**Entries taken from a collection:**
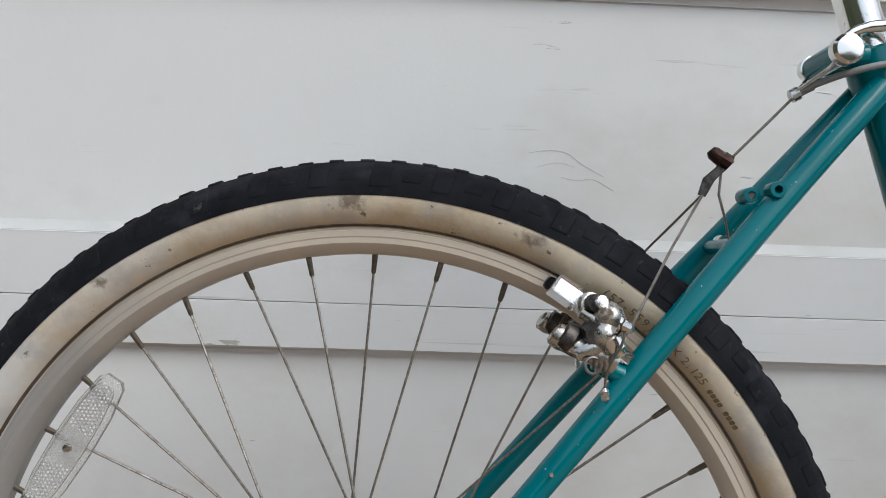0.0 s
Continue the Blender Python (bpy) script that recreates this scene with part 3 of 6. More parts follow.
# ================================================================ the bicycle
# Local axes: x ahead, y to its left (away from the viewer), z up; off is to the bicycle's right. Heights u are counted from the rear axle.
HUB = 0.330
FWD, LEFT, TOP = Vector((0.99829, -0.05837, 0.0)), Vector((0.05781, 0.98876, -0.13784)), Vector((0.00805, 0.13761, 0.99045))
foot = Vector((0, 0, 0.33)) - TOP * HUB
bike = new("bicycle")
bike.matrix_world = Matrix(((FWD.x, LEFT.x, TOP.x, foot.x), (FWD.y, LEFT.y, TOP.y, foot.y), (FWD.z, LEFT.z, TOP.z, foot.z), (0, 0, 0, 1)))
tagged(bike, "teal mountain bicycle with cream whitewall tyres leaning against the garage door", "bicycle")


def B(x, u, off=0.0):
    return Vector((x, -off, u + HUB))


def ring_teeth(s, teeth, r_in, y0, y1, mi=0, depth=0.0065, twist=0.0):
    """A toothed band for a half-inch chain, from r_in to the tooth tips."""
    rp = teeth * 0.0127 / (2 * math.pi)
    shape = [(0.0, -0.55), (0.13, -0.50), (0.27, 0.02), (0.40, 0.42), (0.50, 0.48), (0.60, 0.42), (0.73, 0.02), (0.87, -0.50)]
    out, inn = [], []
    for k in range(teeth):
        for f, d in shape:
            a = 2 * math.pi * (k + f) / teeth + twist
            r = rp + d * depth
            out.append((r * math.cos(a), r * math.sin(a)))
            inn.append((r_in * math.cos(a), r_in * math.sin(a)))
    n = len(out)
    verts = [(x, y, z) for y in (y0, y1) for ring in (out, inn) for x, z in ring]
    faces = []
    for i in range(n):
        j = (i + 1) % n
        faces += [(i, j, n + j, n + i), (2 * n + i, 3 * n + i, 3 * n + j, 2 * n + j), (i, 2 * n + i, 2 * n + j, j), (n + i, n + j, 3 * n + j, 3 * n + i)]
    return s.add(verts, faces, mi)


# ---------------------------------------------------------------- wheels
def tyre_shape(tall=1.0):
    s = Shape()
    seg = 132
    side = [(0.2785, 0.0118), (0.2815, 0.0156), (0.2845, 0.0186), (0.2895, 0.0228), (0.2945, 0.0252), (0.2985, 0.0262), (0.3010, 0.0263)]
    crown = [(0.3008, 0.0268), (0.3060, 0.0264), (0.3120, 0.0244), (0.3185, 0.0196), (0.3240, 0.0120), (0.3262, 0.0)]
    for prof, mi in ((side, 0), (crown, 1)):
        for sgn in (1, -1):
            n, verts, faces = len(prof), [], []
            for k in range(seg):
                a = 2 * math.pi * k / seg
                verts += [(r * math.cos(a), sgn * h, r * math.sin(a)) for r, h in prof]
            for k in range(seg):
                k2 = (k + 1) % seg
                for i in range(n - 1):
                    faces.append((k * n + i, k * n + i + 1, k2 * n + i + 1, k2 * n + i))
            s.add(verts, faces, mi)
    # dark bead line, widened to draw the shadow gap, and moulded ring next to the rim
    for sgn in (1, -1):
        lathe(s, [(0.2806, sgn * 0.0140), (0.2812, sgn * 0.0160), (0.2819, sgn * 0.0168), (0.2826, sgn * 0.0166)], seg, 2, None, False, False)
    for sgn in (1, -1):
        lathe(s, [(0.2846, sgn * 0.0182), (0.2854, sgn * 0.0194), (0.2866, sgn * 0.0196), (0.2872, sgn * 0.0192)], seg, 0, None, False, False)

    def on(a, h, lift):
        t = min(abs(h) / 0.0262, 1.0)
        rr = [0.3262, 0.3248, 0.3205, 0.3145, 0.3055]
        hh = [0.0, 0.0098, 0.0176, 0.0232, 0.0265]
        q = t * 4
        i = min(int(q), 3)
        r, w = rr[i] + (rr[i + 1] - rr[i]) * (q - i), hh[i] + (hh[i + 1] - hh[i]) * (q - i)
        lift *= tall
        r, w = r + lift * (1 - 0.45 * t * t), w + lift * 0.75 * t * t
        return (r * math.cos(a), math.copysign(w, h), r * math.sin(a))

    def knob(a0, a1, h0, h1, lift, skew=0.0):
        verts = []
        cols = 3
        for lev, shrink in ((-0.0004, 0.0), (lift * 0.8, 0.04), (lift, 0.16)):
            for c in range(cols):
                h = h0 + (h1 - h0) * (shrink * 0.5 + (1 - shrink) * c / (cols - 1))
                for aa in (a0, a1):
                    am = (a0 + a1) / 2
                    verts.append(on(am + (aa - am) * (1 - shrink) + skew * (h - h0), h, lev))
        faces = []
        w, e = cols * 2, (cols - 1) * 2
        for lev in (0, w):
            for c in range(cols - 1):
                t0, t1 = lev + c * 2, lev + w + c * 2
                faces.append((t0, t0 + 2, t1 + 2, t1))
                faces.append((t0 + 1, t1 + 1, t1 + 3, t0 + 3))
            faces += [(lev, lev + w, lev + w + 1, lev + 1), (lev + e, lev + e + 1, lev + w + e + 1, lev + w + e)]
        for c in range(cols - 1):
            t0 = 2 * w + c * 2
            faces.append((t0, t0 + 1, t0 + 3, t0 + 2))
        s.add(verts, faces, 1)

    count = 96
    rnd3 = random.Random(21)
    for k in range(count):
        a, st = 2 * math.pi * k / count, 2 * math.pi / count
        long = k % 2
        for sg in (1, -1):
            sh = 0.0 if sg > 0 else st * 0.5
            worn = rnd3.uniform(0.75, 1.15)
            knob(a + sh, a + sh + st * 0.62, sg * (0.0120 if long else 0.0155), sg * (0.0258 if long else 0.0228), 0.0021 * worn, 0.5 * sg)
        knob(a + st * 0.12, a + st * 0.60, -0.0085, 0.0015 if long else 0.0085, 0.0027 * rnd3.uniform(0.8, 1.1), 0.8)
    return s


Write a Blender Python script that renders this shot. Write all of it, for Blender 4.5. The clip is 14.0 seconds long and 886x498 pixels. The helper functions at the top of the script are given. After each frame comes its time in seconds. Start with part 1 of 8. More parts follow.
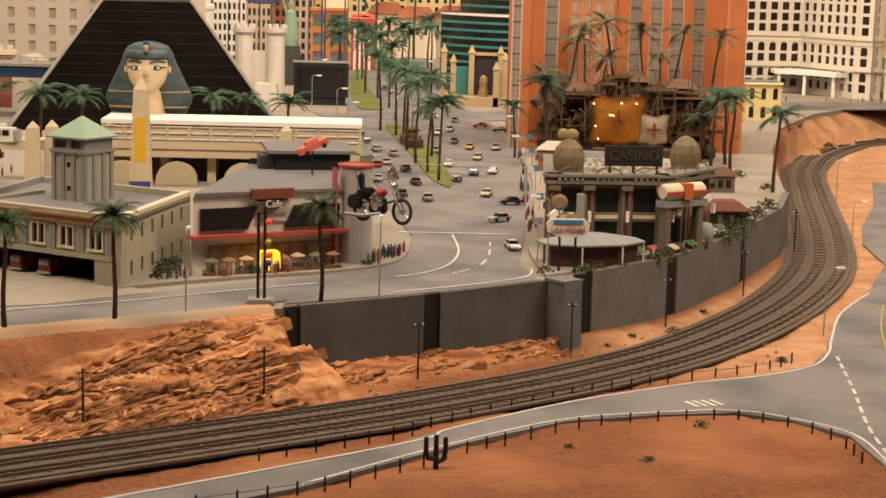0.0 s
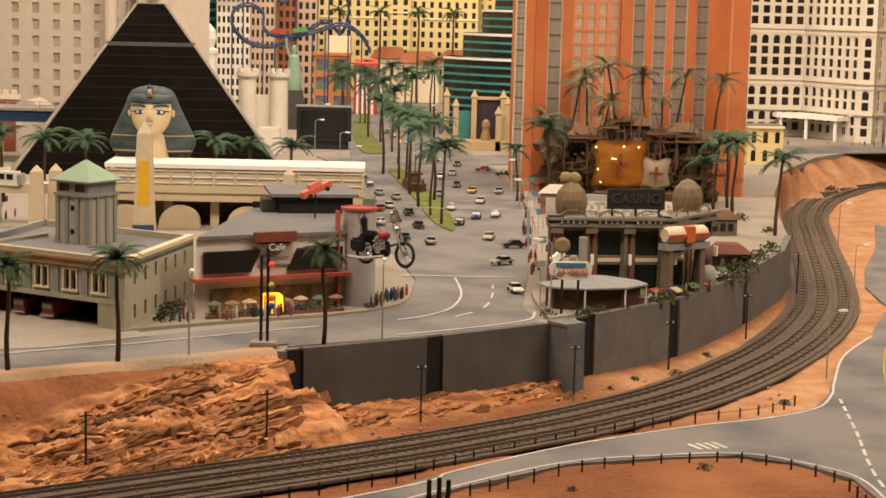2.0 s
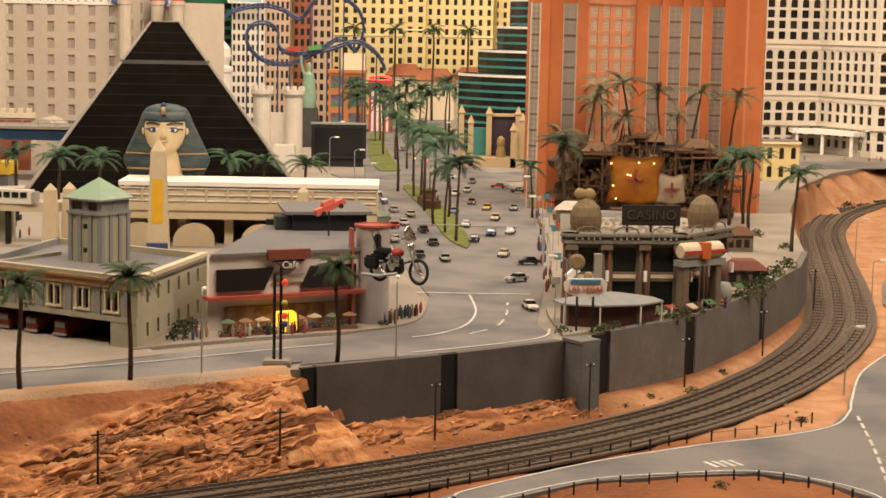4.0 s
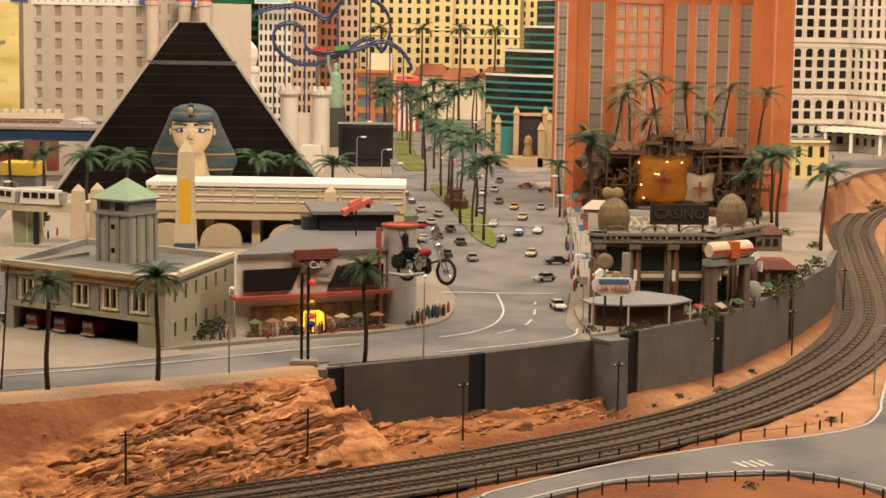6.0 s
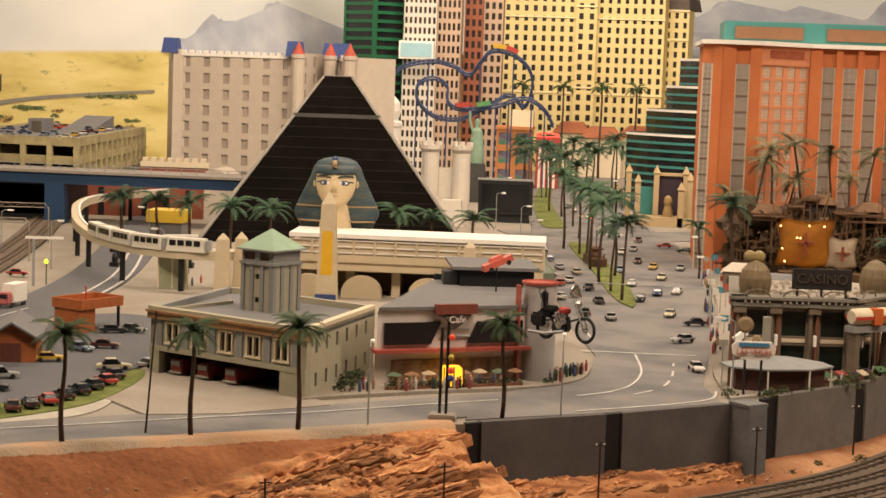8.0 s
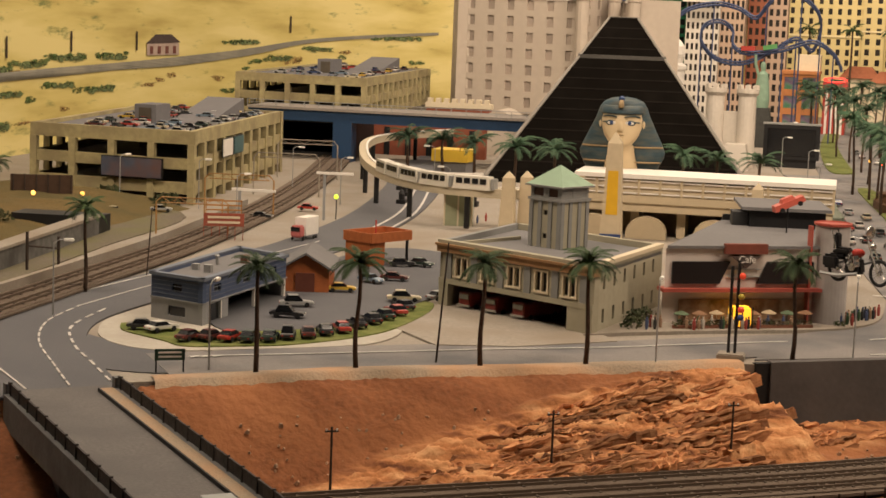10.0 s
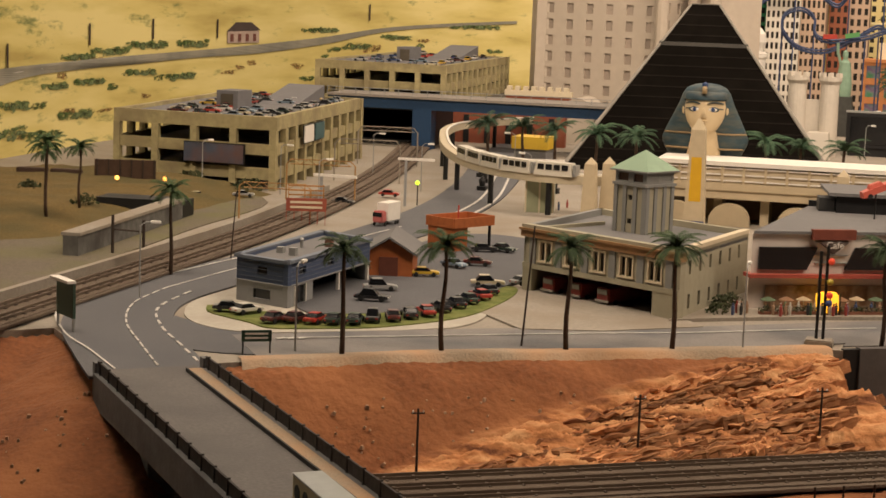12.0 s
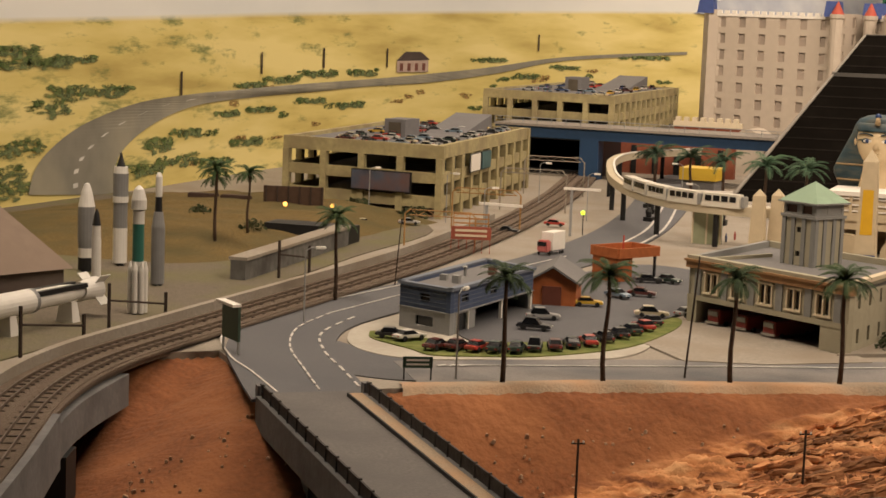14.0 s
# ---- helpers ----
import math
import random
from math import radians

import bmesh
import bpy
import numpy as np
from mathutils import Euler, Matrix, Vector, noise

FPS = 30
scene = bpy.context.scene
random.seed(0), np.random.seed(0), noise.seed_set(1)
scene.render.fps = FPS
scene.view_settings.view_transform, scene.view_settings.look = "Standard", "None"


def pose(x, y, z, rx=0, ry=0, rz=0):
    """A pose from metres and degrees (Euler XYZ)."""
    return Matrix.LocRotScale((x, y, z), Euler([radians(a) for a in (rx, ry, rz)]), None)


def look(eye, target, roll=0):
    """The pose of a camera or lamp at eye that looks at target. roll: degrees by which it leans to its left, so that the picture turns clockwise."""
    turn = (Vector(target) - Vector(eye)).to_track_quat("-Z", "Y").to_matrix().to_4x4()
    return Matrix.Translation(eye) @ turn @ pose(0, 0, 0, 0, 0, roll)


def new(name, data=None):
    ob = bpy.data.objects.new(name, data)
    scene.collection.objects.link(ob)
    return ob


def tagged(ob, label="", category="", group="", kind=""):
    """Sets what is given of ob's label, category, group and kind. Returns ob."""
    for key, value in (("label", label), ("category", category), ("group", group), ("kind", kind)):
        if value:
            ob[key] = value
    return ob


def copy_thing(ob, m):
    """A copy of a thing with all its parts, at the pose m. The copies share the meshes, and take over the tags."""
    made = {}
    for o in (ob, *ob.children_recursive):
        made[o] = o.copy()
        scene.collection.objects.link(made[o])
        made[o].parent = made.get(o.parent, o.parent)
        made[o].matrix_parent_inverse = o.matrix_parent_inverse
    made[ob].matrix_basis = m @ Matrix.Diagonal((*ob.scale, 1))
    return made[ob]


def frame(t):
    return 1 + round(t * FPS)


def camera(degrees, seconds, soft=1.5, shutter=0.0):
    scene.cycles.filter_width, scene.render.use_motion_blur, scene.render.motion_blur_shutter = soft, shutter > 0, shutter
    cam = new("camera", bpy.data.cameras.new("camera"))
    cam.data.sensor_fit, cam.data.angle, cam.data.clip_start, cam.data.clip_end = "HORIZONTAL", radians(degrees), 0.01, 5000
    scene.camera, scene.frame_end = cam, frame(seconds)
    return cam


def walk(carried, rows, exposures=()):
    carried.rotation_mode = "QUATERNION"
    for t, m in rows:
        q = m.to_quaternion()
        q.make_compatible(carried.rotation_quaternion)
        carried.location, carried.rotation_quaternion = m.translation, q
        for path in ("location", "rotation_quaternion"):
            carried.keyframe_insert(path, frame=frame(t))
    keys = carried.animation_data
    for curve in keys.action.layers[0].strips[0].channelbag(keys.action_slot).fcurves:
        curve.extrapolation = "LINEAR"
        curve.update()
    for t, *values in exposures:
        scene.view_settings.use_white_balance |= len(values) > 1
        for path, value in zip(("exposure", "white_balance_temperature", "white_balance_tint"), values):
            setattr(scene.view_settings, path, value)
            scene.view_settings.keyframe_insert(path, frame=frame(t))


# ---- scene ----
cam = camera(27.87, 14.0, soft=1.6)
PATH = [
    (0, look((-0.0002, -0.0009, 0.5321), (0.0350, 3.9482, -0.1031), 1.527)),
    (0.5, look((-0.0002, -0.0009, 0.5321), (-0.0061, 3.9602, -0.0241), 1.562)),
    (1, look((-0.0002, -0.0009, 0.5321), (0.0270, 3.9661, 0.0203), 1.776)),
    (1.5, look((-0.0034, -0.0044, 0.5320), (0.0323, 3.9598, -0.0006), 1.644)),
    (2, look((-0.0002, -0.0063, 0.5309), (0.0264, 3.9573, -0.0067), 1.464)),
    (2.5, look((-0.0013, -0.0012, 0.5314), (0.0136, 3.9635, 0.0016), 1.380)),
    (3, look((-0.0000, 0.0000, 0.5300), (0.0000, 3.9675, 0.0211), 1.279)),
    (5.3, look((0.0065, 0.0199, 0.5283), (-0.0280, 3.9886, 0.0307), 1.124)),
    (5.5, look((0.0048, 0.0136, 0.5284), (-0.0460, 3.9822, 0.0310), 1.008)),
    (6, look((0.0037, 0.0158, 0.5274), (-0.0684, 3.9836, 0.0259), 0.972)),
    (6.5, look((0.0040, 0.0130, 0.5278), (-0.0781, 3.9806, 0.0262), 0.938)),
    (7, look((0.0025, 0.0193, 0.5263), (-0.0963, 3.9862, 0.0218), 0.867)),
    (7.5, look((0.0007, 0.0074, 0.5278), (-0.1702, 3.9738, 0.0391), 1.099)),
    (8, look((-0.0059, -0.0003, 0.5312), (-0.3825, 3.9632, 0.1450), 2.073)),
    (8.5, look((-0.0108, -0.0140, 0.5311), (-0.5350, 3.9392, 0.2185), 2.377)),
    (9, look((-0.0178, -0.0220, 0.5287), (-0.7486, 3.8977, 0.2101), 2.579)),
    (9.2, look((-0.0193, -0.0202, 0.5263), (-0.8171, 3.8832, 0.1696), 2.530)),
    (11.3, look((-0.0405, 0.0029, 0.4960), (-1.0973, 3.8069, -0.1464), 1.882)),
    (11.5, look((-0.0392, 0.0011, 0.4973), (-1.0945, 3.8110, -0.1122), 2.018)),
    (12, look((-0.0465, -0.0088, 0.4989), (-1.1761, 3.7886, -0.0524), 2.125)),
    (12.5, look((-0.0465, -0.0108, 0.4964), (-1.4567, 3.6934, -0.0429), 2.228)),
    (13, look((-0.0491, -0.0181, 0.4975), (-1.6463, 3.6130, -0.0163), 2.125)),
    (13.5, look((-0.0489, -0.0101, 0.4944), (-1.6332, 3.6284, -0.0072), 2.439)),
    (14, look((-0.0427, 0.0004, 0.4947), (-1.5301, 3.6801, -0.0027), 2.266)),
]
walk(cam, PATH, [(0, 0.10), (7, 0.10), (9, -0.05), (11.3, -0.18), (14, -0.14)])

# the hall's light: soft warm lamps high over the layout, none in view
world = bpy.data.worlds.new("hall")
world.use_nodes = True
world.node_tree.nodes["Background"].inputs[0].default_value = (1.0, 0.82, 0.62, 1)
world.node_tree.nodes["Background"].inputs[1].default_value = 0.07
scene.world = world


def lamp(x, y, z, sx, sy, watts, aim):
    data = bpy.data.lights.new("unseen_hall_lamp", "AREA")
    data.shape, data.size, data.size_y, data.energy, data.color = "RECTANGLE", sx, sy, watts, (1.0, 0.80, 0.61)
    ob = new("unseen_hall_lamp", data)
    ob.matrix_world = look((x, y, z), aim)
    return ob


lamp(-1.6, 2.3, 2.4, 1.6, 0.4, 58, (-1.4, 3.4, 0))
lamp(0.6, 2.3, 2.4, 1.6, 0.4, 54, (0.2, 3.6, 0))
# extra lamp, added to brighten the east wall panels and sand
lamp(2.4, 2.6, 2.4, 1.2, 0.5, 54, (0.9, 4.0, 0))
lamp(-0.9, 5.0, 2.6, 2.0, 0.5, 78, (-0.9, 6.4, 0))
lamp(1.2, 5.2, 2.6, 2.0, 0.5, 105, (0.8, 7.0, 0.2))
# extra lamp, added to brighten the backdrop and far hotels
lamp(-0.6, 7.9, 2.8, 2.4, 0.5, 135, (-0.4, 10.3, 0.6))

# ---- small building helpers ----
def part(name, bm, material, parent=None, label="", smooth=False):
    me = bpy.data.meshes.new(name)
    bm.normal_update()
    bm.to_mesh(me)
    bm.free()
    for one in (material if isinstance(material, (list, tuple)) else [material]):
        me.materials.append(one)
    if smooth:
        me.shade_smooth()
    ob = new(name, me)
    if parent:
        ob.parent = parent
    if label:
        ob["label"] = label
    return ob


def shared(name, me, parent, x, y, z, rz=0.0):
    ob = new(name, me)
    ob.parent = parent
    ob.location, ob.rotation_euler = (x, y, z), (0, 0, radians(rz))
    return ob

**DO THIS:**
Your task is to reproduce exactly the lines beginning at the line containing "curve.update()" and ending at the line containing "setattr(scene.view_settings, path, value)", inclusive.

**RESPONSE FOR THIS EXERCISE:**
        curve.update()
    for t, *values in exposures:
        scene.view_settings.use_white_balance |= len(values) > 1
        for path, value in zip(("exposure", "white_balance_temperature", "white_balance_tint"), values):
            setattr(scene.view_settings, path, value)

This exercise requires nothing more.